Note : I use Linux Mint with gcc compiler version 4.4.3

5 thoughts on “Importance of return value from main function in C

  1. not required

    Still it does not say about the importance of return value of main(). Like you said, it is not visible so newbies cannot appreciate this. But all you have written is about how to see the return value in main, not its importance.

    Reply
  2. Martin Drozdík

    Hello,

    Please, could you explain why echo $? prints 1 when main returned -1?

    Reply
    1. Carsten Holtkamp

      The answer is, it doesn’t!
      The exit function is declared as void exit (int status).
      Status is defined as value between 0 and 255.

      The status value is truncated to eight bits.

      #define FAILURE -1

      leads to undefinded behaviour.
      On my machine it returns 255.

      Status is the program’s exit status, which becomes part of the process’ termination status.
      Don’t confuse a program’s exit status with a process’ termination status.

      You could make use of the macros EXIT_SUCCESS and EXIT_FAILURE which are defined in stdlib.h.

      #include
      exit (EXIT_SUCCESS)
      exit (EXIT_FAILURE)

      As an example:
      https://ideone.com/c4j2Ps

      Further reading:
      GLibC:Program-Termination
      http://www.gnu.org/software/libc/manual/html_node/Program-Termination.html

      Coding-Style:
      https://www.kernel.org/doc/Documentation/CodingStyle

      Reply
      1. Martin Drozdík

        Thank you for the detailed explanation.

        So if I understand correctly:

        1. There is a mistake in the article.
        2. We should return either EXIT_SUCCESS or EXIT_FAILURE.
        3. There is no standard correspondence between the process’ termination status (echo $?) and the program’s exit status, returned by main.

        Reply
        1. Carsten Holtkamp

          Hey Martin,
          I needed some time to think about your questions.

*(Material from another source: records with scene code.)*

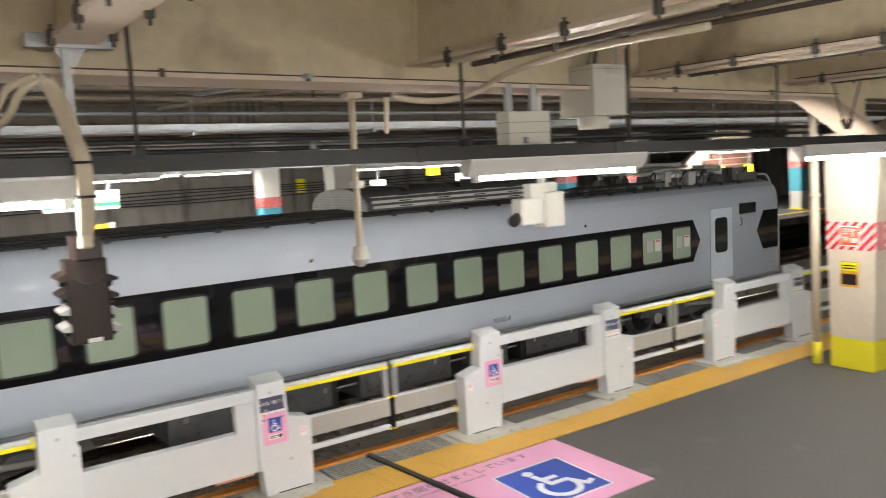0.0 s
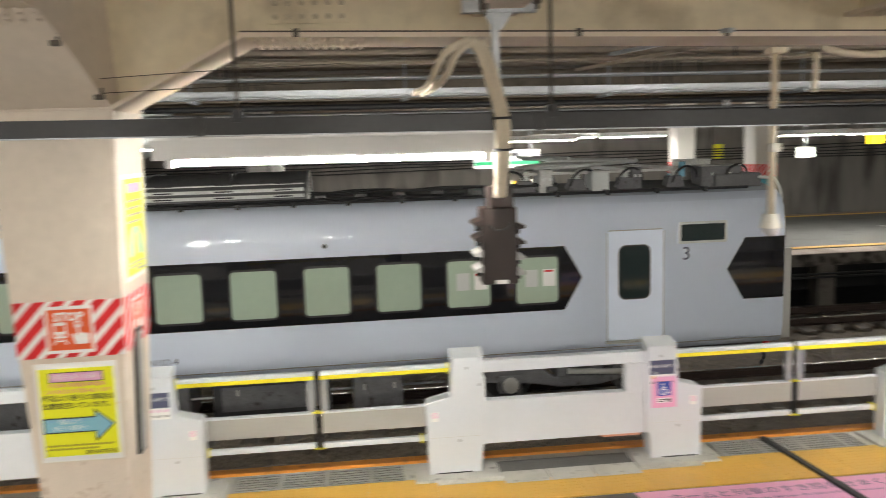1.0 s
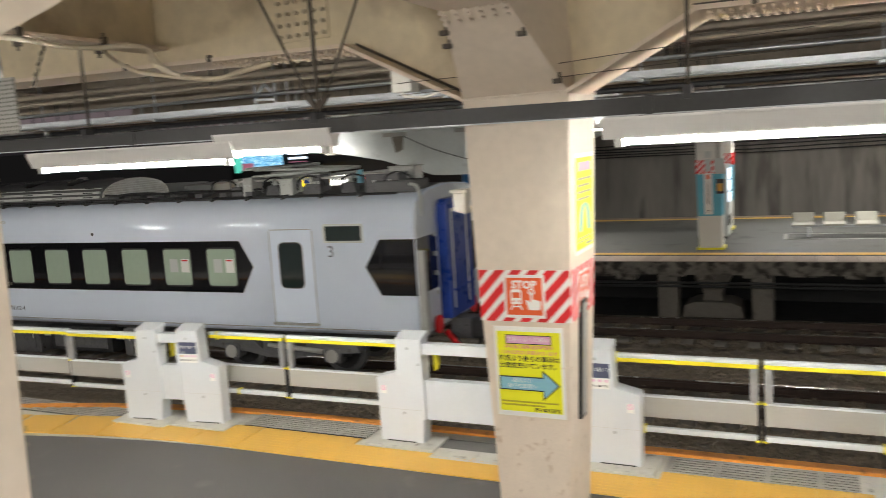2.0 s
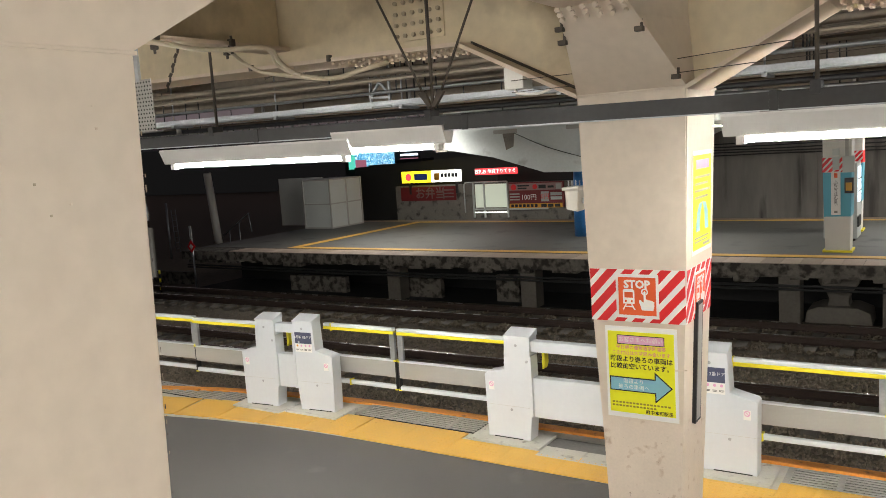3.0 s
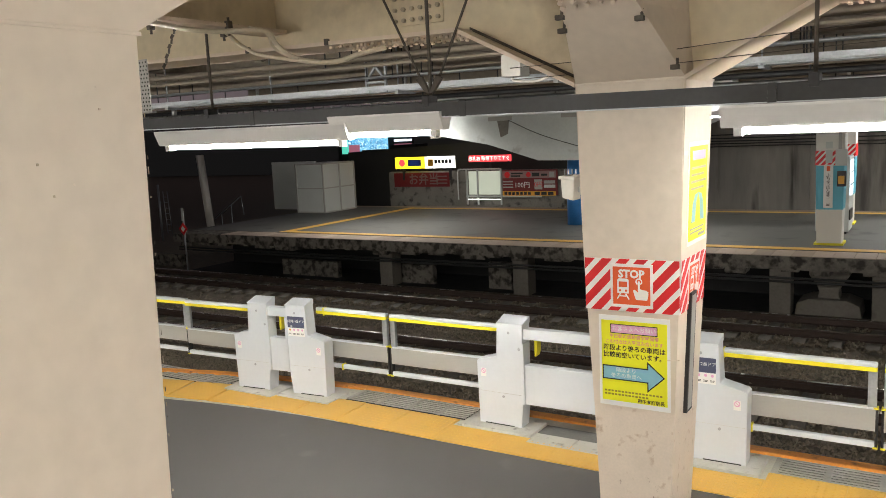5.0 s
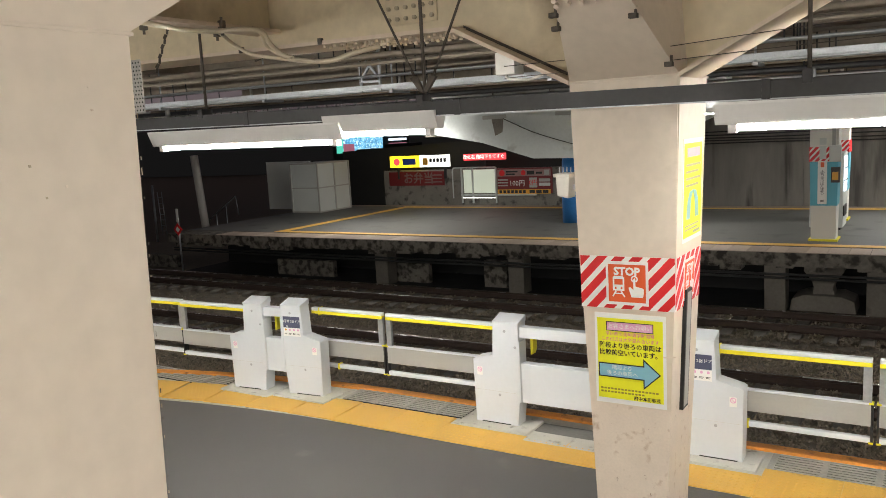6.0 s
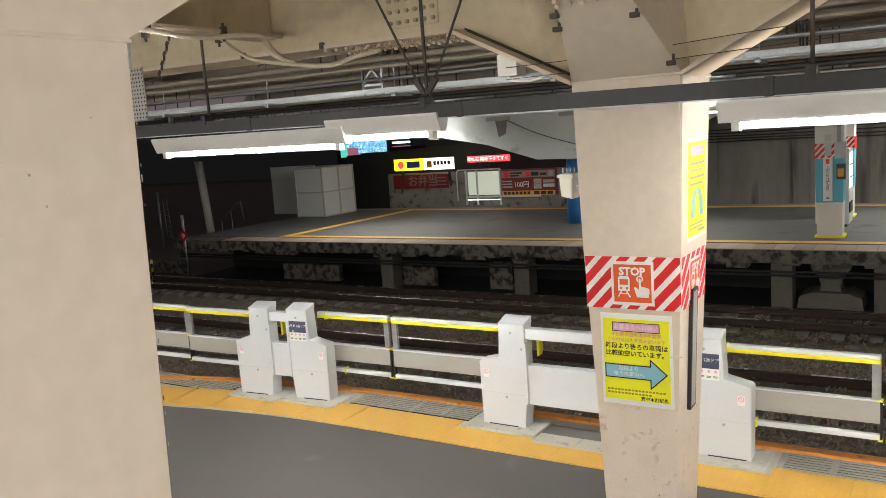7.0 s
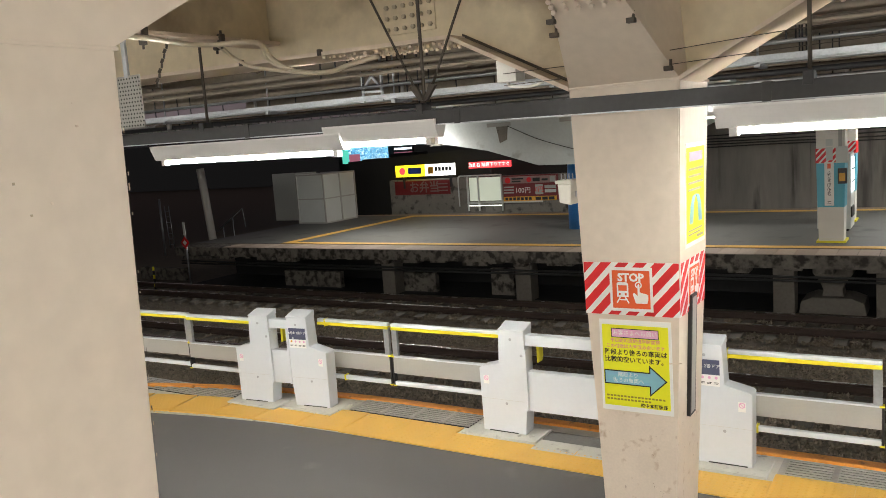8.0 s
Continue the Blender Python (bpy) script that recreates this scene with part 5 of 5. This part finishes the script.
part("text_bar", B((4.32, 21.893, 1.6), (4.68, 21.9, 1.66)), PAPER, yb)
for x, y, z in ((12.4, 21.6, 2.2), (15.8, 21.8, 2.25), (18.5, 21.9, 2.2)):
    ls = thing("hanging_lamp_box", "small lit box sign hung over the opposite platform", "sign", "lit box signs")
    part("box", B((x, y, z), (x + 0.45, y + 0.12, z + 0.28), 0.01), LITSIGN, ls)
    part("hanger", B((x + 0.2, y + 0.04, z + 0.28), (x + 0.24, y + 0.08, 4.46)), STEEL, ls)
for x, y, z, m in ((14.9, 22.2, 2.5, LITYEL), (29.2, 21.5, 1.75, LITYEL), (31.2, 21.5, 1.75, LITYEL)):
    ls = thing("exit_sign", "lit yellow exit sign hung over the opposite platform", "sign", "yellow exit signs")
    part("box", B((x, y, z), (x + 0.42, y + 0.12, z + 0.32), 0.01), m, ls)
    part("hanger", B((x + 0.22, y + 0.04, z + 0.32), (x + 0.27, y + 0.08, 4.46)), STEEL, ls)
gn = thing("wall_notice", "bright green notice on the concrete wall", "notice")
part("sheet", B((13.56, 29.60, 2.0), (13.92, 29.75, 2.55)), POSTER, gn)

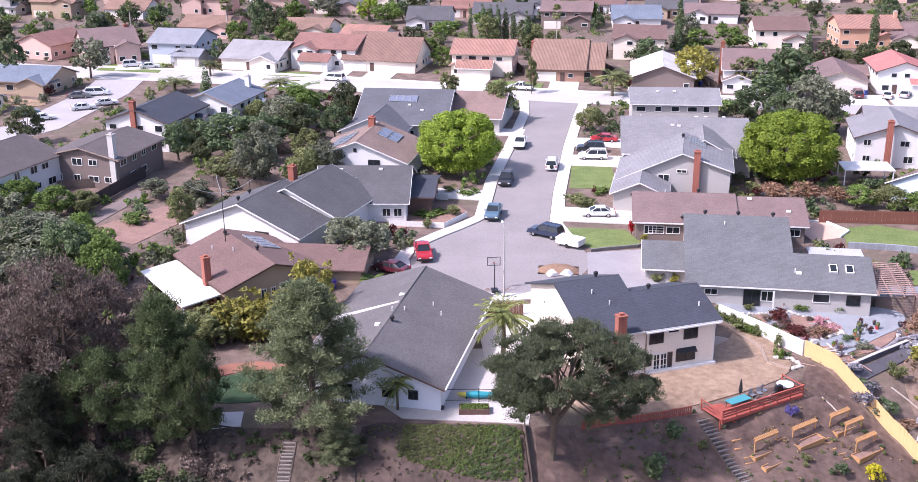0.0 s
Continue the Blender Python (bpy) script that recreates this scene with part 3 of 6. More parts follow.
def neighbour(label, blocks, wall_mat, roof, front=""):
    SEEDS[0] += 1
    pick = random.Random(SEEDS[0] * 31)
    x, y, rot, L, D, h, r = blocks[0][:7]
    if len(blocks) == 1 and D < 19 and len(blocks[0]) == 7:
        # a gabled wing towards the street
        side = pick.choice((-1, 1))
        ang = radians(rot)
        along, out = side * L * 0.27, -(D / 2 - 1.2)
        wing = min(6.5, L * 0.45)
        wx, wy = x + math.cos(ang) * along - math.sin(ang) * out, y + math.sin(ang) * along + math.cos(ang) * out
        blocks = blocks + [(wx, wy, rot + 90, 5.4, wing, h - 0.25 if pick.random() < 0.5 else min(h - 0.2, 2.7), min(r, wing * 0.2))]
    build_house(label, blocks, wall_mat, roof, pick.choice((WHITE, FASCIA_DARK, TRIM_TAN, TRIM_TAN)), 0, True, front, SEEDS[0], "houses of the neighbourhood")


neighbour("brown two-storey house with a grey-brown roof", [(-70.3, 162.0, 69, 13.7, 13.2, 5, 2.5, {"wall": WHITE_ST}), (-56.2, 171.4, 75, 13.5, 12.4, 4.7, 1.5)], BROWN_ST, roof_mat("grey_brown", (0.12, 0.10, 0.10)), "")
neighbour("white two-storey house with a dark slate roof", [(-53.7, 194.3, 76, 15.0, 11.7, 5, 2.1)], WHITE_ST, SLATE_ROOF, "")
neighbour("white house with a blue-grey roof", [(-44.6, 207.8, 74, 13.4, 10.4, 5, 1.9)], WHITE_ST, BLUE_ROOF, "")
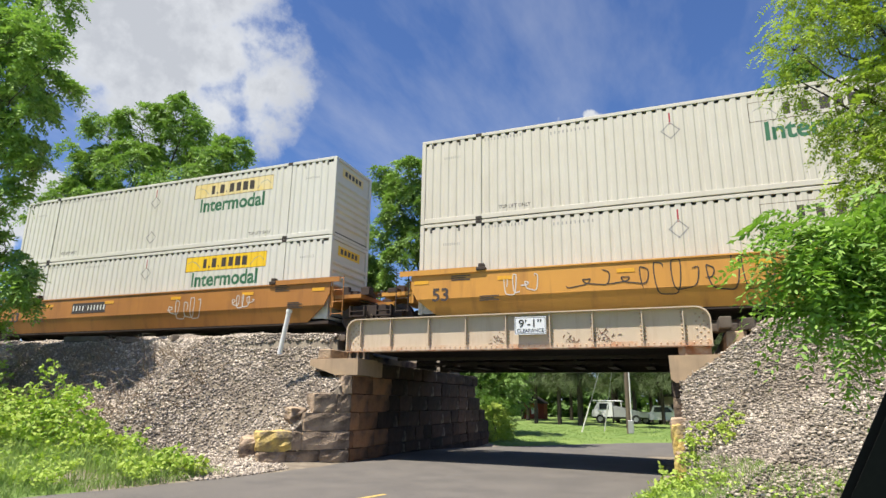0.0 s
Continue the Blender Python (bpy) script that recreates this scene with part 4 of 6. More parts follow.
def container(style, u, z, skin, label, marks=True, group="containers on the train", extras=()):
    """A 53-foot container. u: its middle along the train; z: its floor over the rail."""
    c = thing("shipping_container", label, "shipping container", group)
    green = skin in ("box_green", "box_dark_green", "box_soft_green")
    per = 0.215 if green else 0.275
    dep = 0.026 if green else 0.020
    L_, W_, H_ = BOX_L, BOX_W, BOX_H
    ins = 0.012
    for side in (-1, 1):
        kpart("side_panel", (skin, side, green), lambda: (corrugated(per, dep, side * (W_ - ins), 0.17, H_ - 0.10, -L_ + 0.14, L_ - 0.14, side), skin), c)
        kpart("top_rail", (skin, side), lambda: (boxes((-L_ + 0.141, L_ - 0.141, *sorted((side * (W_ - 0.10), side * W_)), H_ - 0.099, H_), bev=0.008), skin), c)
        kpart("bottom_rail", (skin, side), lambda: (boxes((-L_ + 0.141, L_ - 0.141, *sorted((side * (W_ - 0.11), side * W_)), 0.02, 0.169), bev=0.008), skin), c)
        for s in (-1, 1):
            kpart("corner_post", (skin, side, s), lambda: (boxes((*sorted((s * (L_ - 0.14), s * L_)), *sorted((side * (W_ - 0.16), side * W_)), 0.0, H_), bev=0.012), skin), c)
        for s in (-1, 1):
            px = s * 6.095
            kpart("lift_post", (skin, side), lambda: (boxes((-0.085, 0.085, *sorted((side * (W_ - 0.06), side * (W_ + 0.006))), 0.0, H_ + 0.004), bev=0.008), skin), c, Matrix.Translation((px, 0, 0)))
            cm = "letter_white" if green else "steel_dark"
            for zz in (0.0, H_ - 0.115):
                kpart("casting", (cm, side, zz > 1), lambda: (boxes((-0.10, 0.10, *sorted((side * (W_ - 0.12), side * (W_ + 0.012))), 0.001, 0.125 if zz > 1 else 0.11), bev=0.012), cm), c, Matrix.Translation((px, 0, zz)))
    roof = boxes((-L_ + 0.02, L_ - 0.02, -W_ + 0.02, W_ - 0.02, H_ - 0.012, H_ + 0.012))
    kpart("roof", (skin,), lambda: (roof, skin), c)
    kpart("floor", (skin,), lambda: (boxes((-L_ + 0.02, L_ - 0.02, -W_ + 0.10, W_ - 0.10, 0.05, 0.15)), "box_floor"), c)

    def front():
        # one pressed sheet with level ribs
        pts = [(L_ - 0.10, 0.1)]
        for i in range(3 if green else 7):
            z0 = 0.42 + i * 0.25
            pts += [(L_ - 0.075, z0), (L_ - 0.015, z0 + 0.05), (L_ - 0.015, z0 + 0.13), (L_ - 0.075, z0 + 0.18)]
        pts = [(L_ - 0.12, 0.1), (L_ - 0.075, 0.1)] + pts[1:] + [(L_ - 0.075, H_ - 0.101), (L_ - 0.12, H_ - 0.101)]
        return prism(pts, -W_ + 0.161, W_ - 0.161)
    kpart("front_panel", (skin,), lambda: (front(), skin), c)
    kpart("front_sill", (skin,), lambda: (boxes((L_ - 0.13, L_ - 0.002, -W_ + 0.161, W_ - 0.161, 0.0, 0.099)), skin), c)
    kpart("front_header", (skin,), lambda: (boxes((L_ - 0.13, L_ - 0.002, -W_ + 0.161, W_ - 0.161, H_ - 0.10, H_ - 0.013)), skin), c)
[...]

I am not a pro Kernel Dev
          and I do not have 10 Years + in System or Application Development.
          I do have some knowledge in different fields and my focus lies on x86_64
          Assembler and GNU/Linux C-Coding. I tried my best to give reliable, verbose, but not too complex answers without losing the red line.

          To answer your Questions (hopefully):
          =====================================
          1. Is there a mistake in the article?

          I wouldn’t call it a mistake to define FAILURE as -1 in this case.
          In Error Handling functions often return -1 to indicate an error, described via a special variable ‘errno’ (Error Number). GLibC provides ernno support for library and system calls (see $ man 3 errno).
          But that is Error Handling.

          The example code from the article works under normal circumstances and it is useable in a Shell Script, ’cause the program returns something else than 0 if the password is incorrect.

          if [ “$?” != “0” ]; then

          fi

          That means you could write into a log file with this return values:
          If not 0 (!= “0”), log to file (> foo.log), ‘who'(whoami) did that ‘when'(date %s), as an example.

          But, I would’t encourage to use that definiton in “real world use” code.

          2. Should I return either EXIT_SUCCESS or EXIT_FAILURE?

          This macros are a highly portable way to tell if the program ran successful.
          They are more descriptive, thus better to read.
          But, it requires a standard C Library, like GLibC or a stub on the host!
          Returning zero from main() does not have to return zero to the host environment.
          On OpenVMS, exit(1) indicates success (odd values and failures by even values).
          https://en.wikipedia.org/wiki/Exit_status#OpenVMS

          3. There is no standard correspondence between the process’ termination status (echo $?) and the program’s exit status, returned by main.
          From the perspetive of a Linux Kernel Developer a process is a program in execution. It can be terminated through signals or whatever, not finishing; plus it might actually return fine, even if it did bad or buggy.
          “Apart from the macros EXIT_SUCCESS and EXIT_FAILURE, the C standard does not define the meaning of return codes. Rules for the use of return codes vary on different platforms.”
          https://en.wikipedia.org/wiki/Exit_status#C_language

          If the Password program would fail due to segfault or would receive Signals like kill or Hangup (HUP) it would leave a value !=0 also.
          That saying, I wouldn’t use the example program to control health-care technique nor to control a tactical aircraft.

          Questions and Article concluding thoughts:
          ==========================================
          It is an article to learn something about Linux/GNU and C, and that is what we did and still do, right?
          The programs name return is actually a disadvantageous name for an example program also, return is a bash builtin command.
          See $ help return and Reserved Exit Codes for Bash:
          http://www.tldp.org/LDP/abs/html/exitcodes.html#EXITCODESREF

          My original answer had like 400 Lines more, but it is too complex to finish it in a couple of hours. I still might work on it, cause I think modern Documentation about such kind of topics are either loosely spreaded over the internet or often too abstract and out of context. Many modern C Books are just copied and pasted, or only slightly overhauled. There are a dozens of really valueable sources like: “programming from ground up”, “ksplice blog”, “C-FAQ”.

          I am working on a beginners and intermediate cheat-sheet also, covering most topics to advance and for every day use. Beginners Cheat is nearlly finished. Let me know if you are interested.

          One final advice: In many Books on C, a symbolic Debugger isn’t even mentioned. To learn C, the standarized library/subprogram collection is completely overrated. Instead of obstinately reading 100 pages and more which functions exist in the StLib, it is way better to spend time with a symbolic Debugger. If you use a symbolic Debugger as gdb and compile your code with -ggdb3 it can even resolve macros. And all those asserts and printf’s aren’t necessary for learn coding on your machine. Try “The Art of Debugging” by Norman Matloff & Peter Jay Salzman.

          Start with simple examples, do not try to understand GLibC in the beginning, it is highly portable and thus very complex code. Try to avoid most Cross-Platform stuff in the beginning, all those IF-DEF’s and other stuff will surely drive you nuts.